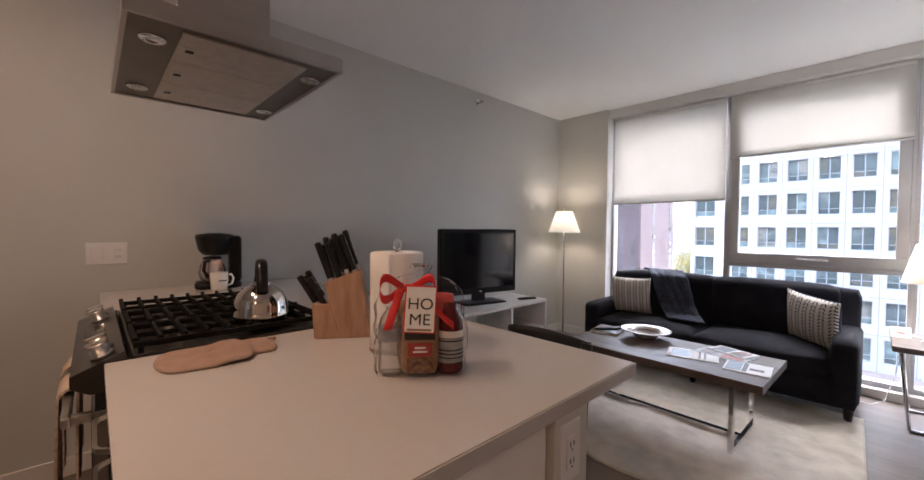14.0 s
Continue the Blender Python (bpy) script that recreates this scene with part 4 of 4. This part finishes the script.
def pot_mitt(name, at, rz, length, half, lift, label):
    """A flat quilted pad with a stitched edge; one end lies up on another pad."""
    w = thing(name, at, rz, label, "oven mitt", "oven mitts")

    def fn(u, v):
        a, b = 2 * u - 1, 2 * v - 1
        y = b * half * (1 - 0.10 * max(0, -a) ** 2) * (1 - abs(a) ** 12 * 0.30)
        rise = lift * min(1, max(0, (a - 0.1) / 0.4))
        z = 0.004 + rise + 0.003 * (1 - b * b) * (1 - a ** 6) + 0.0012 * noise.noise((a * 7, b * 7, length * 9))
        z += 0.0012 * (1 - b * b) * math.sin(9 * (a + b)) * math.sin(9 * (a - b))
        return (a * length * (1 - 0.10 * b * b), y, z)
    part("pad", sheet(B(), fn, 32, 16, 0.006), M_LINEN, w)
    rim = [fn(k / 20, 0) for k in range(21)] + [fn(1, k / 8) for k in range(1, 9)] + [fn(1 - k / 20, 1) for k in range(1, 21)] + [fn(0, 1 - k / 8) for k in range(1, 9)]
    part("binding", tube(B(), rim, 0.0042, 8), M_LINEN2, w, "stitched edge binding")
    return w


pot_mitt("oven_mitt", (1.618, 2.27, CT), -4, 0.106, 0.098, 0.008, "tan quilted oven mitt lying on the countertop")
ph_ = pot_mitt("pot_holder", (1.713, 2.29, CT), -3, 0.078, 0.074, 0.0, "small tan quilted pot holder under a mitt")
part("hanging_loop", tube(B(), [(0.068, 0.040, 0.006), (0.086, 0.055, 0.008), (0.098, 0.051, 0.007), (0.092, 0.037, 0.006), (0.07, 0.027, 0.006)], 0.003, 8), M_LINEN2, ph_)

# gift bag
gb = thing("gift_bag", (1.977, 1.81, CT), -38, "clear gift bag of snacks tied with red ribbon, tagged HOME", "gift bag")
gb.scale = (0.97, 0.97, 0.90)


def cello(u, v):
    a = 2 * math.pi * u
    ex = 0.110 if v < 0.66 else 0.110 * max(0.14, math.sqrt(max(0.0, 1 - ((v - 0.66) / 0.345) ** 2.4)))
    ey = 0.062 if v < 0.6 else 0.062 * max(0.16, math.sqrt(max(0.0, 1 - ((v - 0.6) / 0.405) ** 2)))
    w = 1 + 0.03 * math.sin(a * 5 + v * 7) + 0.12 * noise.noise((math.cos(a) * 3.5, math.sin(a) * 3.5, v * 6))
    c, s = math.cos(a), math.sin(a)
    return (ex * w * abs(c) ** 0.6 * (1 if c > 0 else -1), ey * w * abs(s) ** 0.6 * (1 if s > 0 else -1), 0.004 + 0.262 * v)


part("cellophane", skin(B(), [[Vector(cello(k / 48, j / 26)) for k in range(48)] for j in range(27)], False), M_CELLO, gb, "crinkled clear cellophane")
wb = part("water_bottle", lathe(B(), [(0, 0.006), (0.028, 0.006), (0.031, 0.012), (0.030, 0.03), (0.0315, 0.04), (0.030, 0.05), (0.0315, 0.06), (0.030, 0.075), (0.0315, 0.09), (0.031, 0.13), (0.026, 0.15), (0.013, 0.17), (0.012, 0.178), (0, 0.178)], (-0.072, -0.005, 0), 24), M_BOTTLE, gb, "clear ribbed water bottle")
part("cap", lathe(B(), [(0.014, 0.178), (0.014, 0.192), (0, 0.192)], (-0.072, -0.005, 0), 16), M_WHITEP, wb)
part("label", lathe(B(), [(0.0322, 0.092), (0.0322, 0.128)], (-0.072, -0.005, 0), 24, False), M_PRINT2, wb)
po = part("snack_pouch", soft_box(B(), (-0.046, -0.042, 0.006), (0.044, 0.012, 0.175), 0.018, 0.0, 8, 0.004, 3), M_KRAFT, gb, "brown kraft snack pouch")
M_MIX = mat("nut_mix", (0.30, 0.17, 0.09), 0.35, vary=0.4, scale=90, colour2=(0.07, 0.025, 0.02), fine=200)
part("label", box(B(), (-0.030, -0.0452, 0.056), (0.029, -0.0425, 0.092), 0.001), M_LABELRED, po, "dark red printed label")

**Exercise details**
Skipping the pictures, transcribe each line above exactly as it appears.

**Problem solution**
14.0 s
Continue the Blender Python (bpy) script that recreates this scene with part 4 of 4. This part finishes the script.
def pot_mitt(name, at, rz, length, half, lift, label):
    """A flat quilted pad with a stitched edge; one end lies up on another pad."""
    w = thing(name, at, rz, label, "oven mitt", "oven mitts")

    def fn(u, v):
        a, b = 2 * u - 1, 2 * v - 1
        y = b * half * (1 - 0.10 * max(0, -a) ** 2) * (1 - abs(a) ** 12 * 0.30)
        rise = lift * min(1, max(0, (a - 0.1) / 0.4))
        z = 0.004 + rise + 0.003 * (1 - b * b) * (1 - a ** 6) + 0.0012 * noise.noise((a * 7, b * 7, length * 9))
        z += 0.0012 * (1 - b * b) * math.sin(9 * (a + b)) * math.sin(9 * (a - b))
        return (a * length * (1 - 0.10 * b * b), y, z)
    part("pad", sheet(B(), fn, 32, 16, 0.006), M_LINEN, w)
    rim = [fn(k / 20, 0) for k in range(21)] + [fn(1, k / 8) for k in range(1, 9)] + [fn(1 - k / 20, 1) for k in range(1, 21)] + [fn(0, 1 - k / 8) for k in range(1, 9)]
    part("binding", tube(B(), rim, 0.0042, 8), M_LINEN2, w, "stitched edge binding")
    return w


pot_mitt("oven_mitt", (1.618, 2.27, CT), -4, 0.106, 0.098, 0.008, "tan quilted oven mitt lying on the countertop")
ph_ = pot_mitt("pot_holder", (1.713, 2.29, CT), -3, 0.078, 0.074, 0.0, "small tan quilted pot holder under a mitt")
part("hanging_loop", tube(B(), [(0.068, 0.040, 0.006), (0.086, 0.055, 0.008), (0.098, 0.051, 0.007), (0.092, 0.037, 0.006), (0.07, 0.027, 0.006)], 0.003, 8), M_LINEN2, ph_)

# gift bag
gb = thing("gift_bag", (1.977, 1.81, CT), -38, "clear gift bag of snacks tied with red ribbon, tagged HOME", "gift bag")
gb.scale = (0.97, 0.97, 0.90)


def cello(u, v):
    a = 2 * math.pi * u
    ex = 0.110 if v < 0.66 else 0.110 * max(0.14, math.sqrt(max(0.0, 1 - ((v - 0.66) / 0.345) ** 2.4)))
    ey = 0.062 if v < 0.6 else 0.062 * max(0.16, math.sqrt(max(0.0, 1 - ((v - 0.6) / 0.405) ** 2)))
    w = 1 + 0.03 * math.sin(a * 5 + v * 7) + 0.12 * noise.noise((math.cos(a) * 3.5, math.sin(a) * 3.5, v * 6))
    c, s = math.cos(a), math.sin(a)
    return (ex * w * abs(c) ** 0.6 * (1 if c > 0 else -1), ey * w * abs(s) ** 0.6 * (1 if s > 0 else -1), 0.004 + 0.262 * v)


part("cellophane", skin(B(), [[Vector(cello(k / 48, j / 26)) for k in range(48)] for j in range(27)], False), M_CELLO, gb, "crinkled clear cellophane")
wb = part("water_bottle", lathe(B(), [(0, 0.006), (0.028, 0.006), (0.031, 0.012), (0.030, 0.03), (0.0315, 0.04), (0.030, 0.05), (0.0315, 0.06), (0.030, 0.075), (0.0315, 0.09), (0.031, 0.13), (0.026, 0.15), (0.013, 0.17), (0.012, 0.178), (0, 0.178)], (-0.072, -0.005, 0), 24), M_BOTTLE, gb, "clear ribbed water bottle")
part("cap", lathe(B(), [(0.014, 0.178), (0.014, 0.192), (0, 0.192)], (-0.072, -0.005, 0), 16), M_WHITEP, wb)
part("label", lathe(B(), [(0.0322, 0.092), (0.0322, 0.128)], (-0.072, -0.005, 0), 24, False), M_PRINT2, wb)
po = part("snack_pouch", soft_box(B(), (-0.046, -0.042, 0.006), (0.044, 0.012, 0.175), 0.018, 0.0, 8, 0.004, 3), M_KRAFT, gb, "brown kraft snack pouch")
M_MIX = mat("nut_mix", (0.30, 0.17, 0.09), 0.35, vary=0.4, scale=90, colour2=(0.07, 0.025, 0.02), fine=200)
part("label", box(B(), (-0.030, -0.0452, 0.056), (0.029, -0.0425, 0.092), 0.001), M_LABELRED, po, "dark red printed label")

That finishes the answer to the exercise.